The only thing I would have to add to this is to ask a question: What
kind of reproduction was there in the 12 volt realm in the 70s? Stereo?
I think not. I believe most vehicles had AM radios with 8 track decks
and everything was MONO.


The past was longer ago than you imagine. By the time they built my
'72 or '73 Buick, stereio radios, maybe with cassette, were standard
in most makes of car (maybe not Volkswagon for example), although on
very cheap cars not made to order maybe only AM-FM monaural. I don't
know haw many years they had been

By the time they built my 67 Pontiac AM-FM was standard, although with
very cheap cars, only AM was included on the ones not made to order.
(OTOH the Cadillac had 5 buttons each of which did AM or FM stations
depending on whether one was listening to AM or FM, but I think mine
had 5 buttons that gave only one physical setting each.)

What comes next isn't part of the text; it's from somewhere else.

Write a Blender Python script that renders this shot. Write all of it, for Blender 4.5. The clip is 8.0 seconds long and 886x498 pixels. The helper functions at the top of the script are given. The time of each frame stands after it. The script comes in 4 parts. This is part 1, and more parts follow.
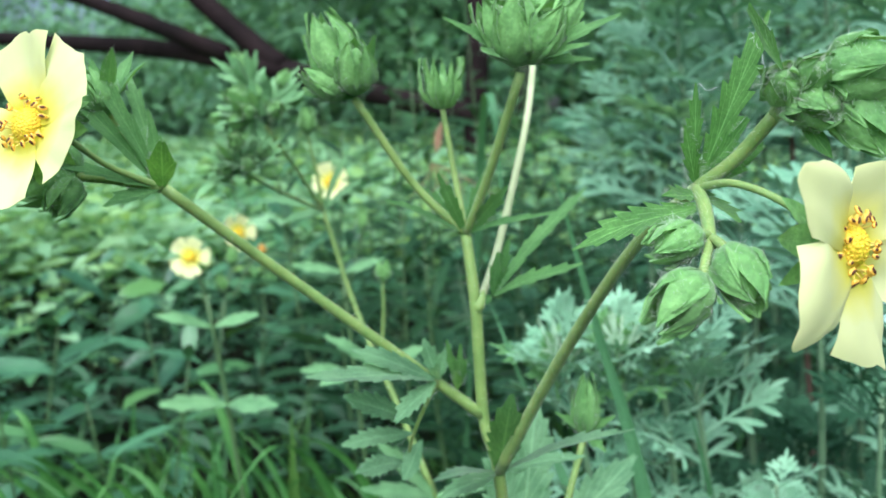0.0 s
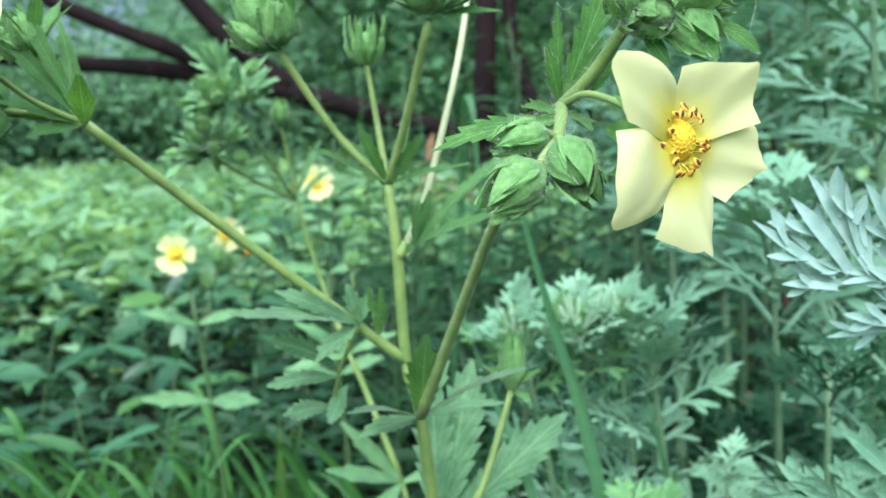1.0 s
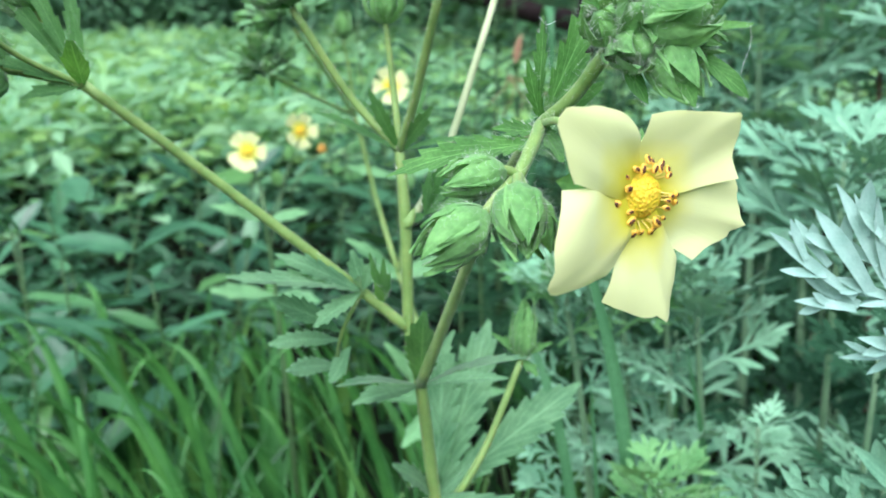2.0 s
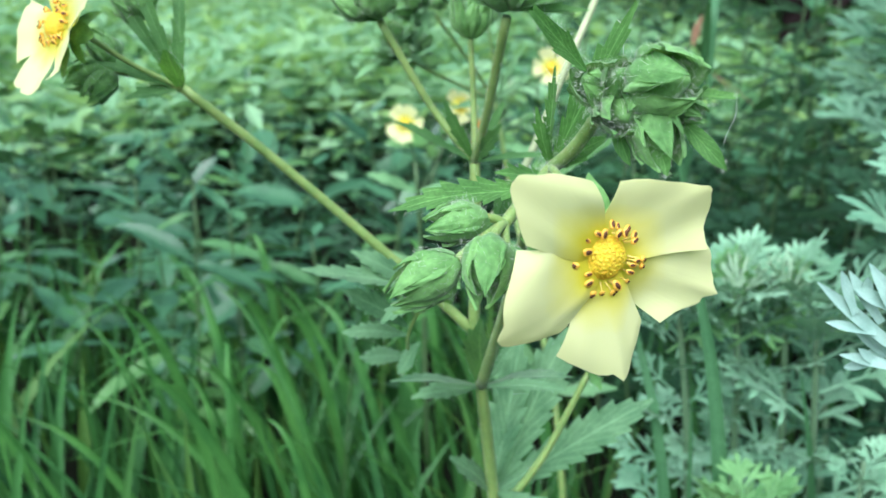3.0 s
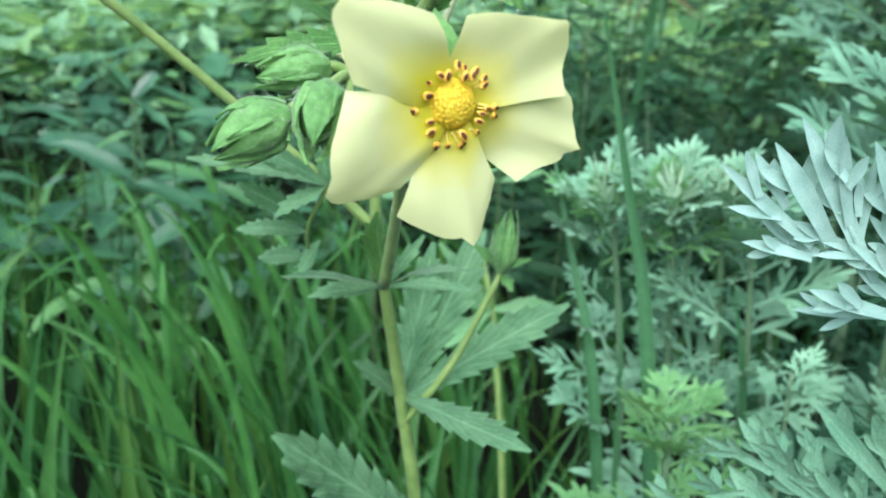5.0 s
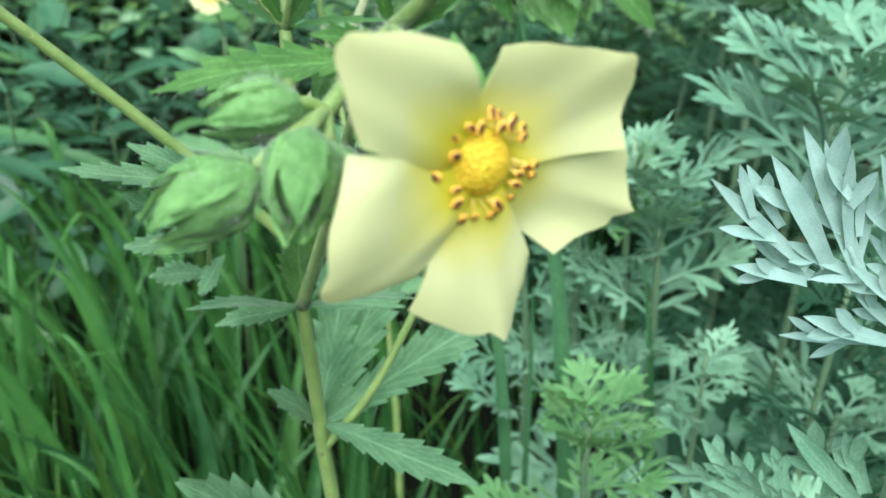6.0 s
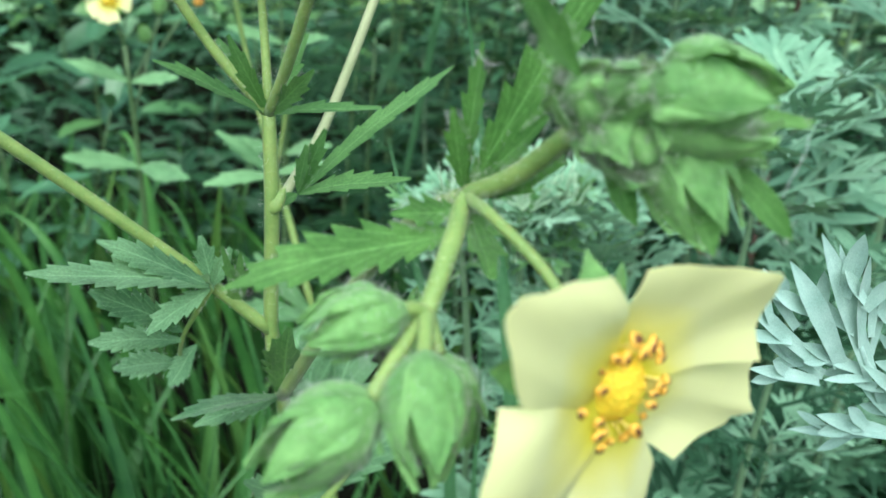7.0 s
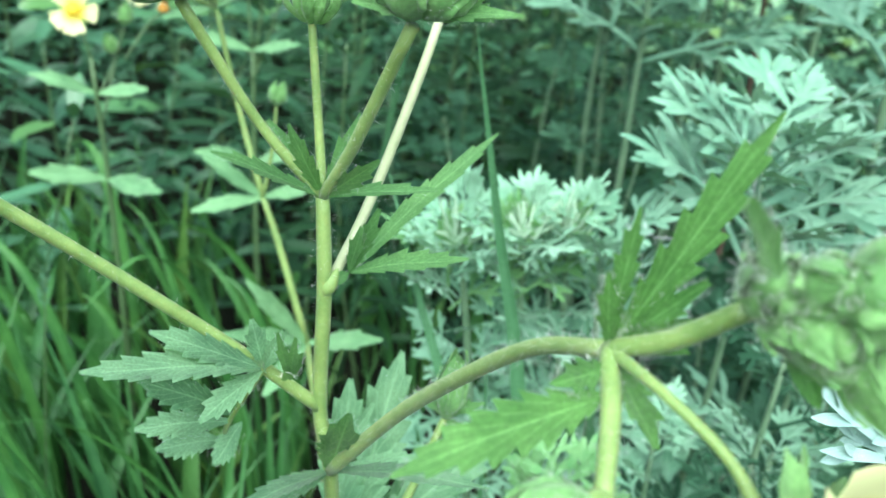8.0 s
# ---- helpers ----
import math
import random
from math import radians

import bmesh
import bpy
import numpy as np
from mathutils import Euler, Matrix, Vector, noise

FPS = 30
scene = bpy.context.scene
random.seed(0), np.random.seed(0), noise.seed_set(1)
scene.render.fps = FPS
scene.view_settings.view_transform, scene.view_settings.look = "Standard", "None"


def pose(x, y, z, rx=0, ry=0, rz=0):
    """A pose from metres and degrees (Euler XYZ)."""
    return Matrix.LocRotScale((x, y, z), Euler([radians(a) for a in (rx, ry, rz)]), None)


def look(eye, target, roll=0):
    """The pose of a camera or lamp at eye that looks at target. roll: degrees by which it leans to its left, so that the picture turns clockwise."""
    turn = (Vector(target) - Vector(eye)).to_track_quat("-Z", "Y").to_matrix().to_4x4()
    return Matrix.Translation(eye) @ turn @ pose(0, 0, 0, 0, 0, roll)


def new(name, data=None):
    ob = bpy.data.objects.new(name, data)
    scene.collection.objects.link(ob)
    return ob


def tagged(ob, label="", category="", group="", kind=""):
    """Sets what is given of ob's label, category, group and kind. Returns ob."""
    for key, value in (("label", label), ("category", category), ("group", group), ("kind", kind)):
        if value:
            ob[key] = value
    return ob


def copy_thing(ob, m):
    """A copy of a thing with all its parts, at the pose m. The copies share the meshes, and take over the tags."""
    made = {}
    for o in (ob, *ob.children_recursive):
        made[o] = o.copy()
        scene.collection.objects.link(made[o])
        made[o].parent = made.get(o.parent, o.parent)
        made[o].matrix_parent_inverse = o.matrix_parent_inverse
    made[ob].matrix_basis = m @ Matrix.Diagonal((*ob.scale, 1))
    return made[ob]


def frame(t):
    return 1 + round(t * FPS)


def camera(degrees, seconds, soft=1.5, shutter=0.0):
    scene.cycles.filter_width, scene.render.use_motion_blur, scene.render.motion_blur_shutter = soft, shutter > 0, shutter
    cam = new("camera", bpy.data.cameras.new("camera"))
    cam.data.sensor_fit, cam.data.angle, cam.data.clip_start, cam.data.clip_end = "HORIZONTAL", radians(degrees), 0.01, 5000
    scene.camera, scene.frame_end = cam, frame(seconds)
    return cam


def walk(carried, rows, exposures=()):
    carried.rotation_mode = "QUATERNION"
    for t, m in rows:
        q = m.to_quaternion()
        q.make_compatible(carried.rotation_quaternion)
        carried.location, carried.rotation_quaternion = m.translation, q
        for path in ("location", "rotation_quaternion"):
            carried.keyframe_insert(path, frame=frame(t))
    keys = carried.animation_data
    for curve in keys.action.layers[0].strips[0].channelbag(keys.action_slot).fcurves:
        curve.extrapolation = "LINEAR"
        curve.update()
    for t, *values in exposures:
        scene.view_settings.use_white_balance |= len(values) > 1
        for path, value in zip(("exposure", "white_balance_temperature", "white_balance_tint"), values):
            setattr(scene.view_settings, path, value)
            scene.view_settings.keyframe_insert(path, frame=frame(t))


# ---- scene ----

The '67 Pontiac had a reverberator too, with a dash mounted switch to
turn it off when people on the radio were talking instead of playing
music. And I was able to get a after-market stereo reverb amp for the
73 Buick.

My '50 Olds had an AM radio with 5 presets and it gave better sound
than did the factory radio in the '65 Pontiac that I got next. I had
a spare 1950 radio, which I installed in the 65 (Pushing it in between
the dash board and the transmission hump**) so I was able to compare
the soundss in the same car. It was a 6 volt tube radio but the 12
volts or the car were easily reduced to 6 with a resistor designed for
that purpose. The resistor did get hot, but I tucked it out of the
way.

**There were no consoles then because the seats held three people and
there was plenty of room on the dashboard for controls.


If the cars didn't have stereo, I couldn't have noticed the switched
Left and Right in the rear speakers.


Growing up, FM didn't catch on in my area until the 80s. My first
vehicle was a 1981 Chevy Malibu Classic, and it came with AM JAM as we
called it back in the day. My next vehicle was a 1984 Crown Victoria
LTD and it had AM/FM/8 Track... That was a royal Pain in the ass
customizing my DIN CD player to go in the place of the two shaft mount
AM/FM/8 Track.

I grew up in the 70s and for the most part, I do not remember ANY
stereophonic sound systems stock in any of the vehicles I was a
passenger in with the exception of my uncle's 1979 Trans-Am.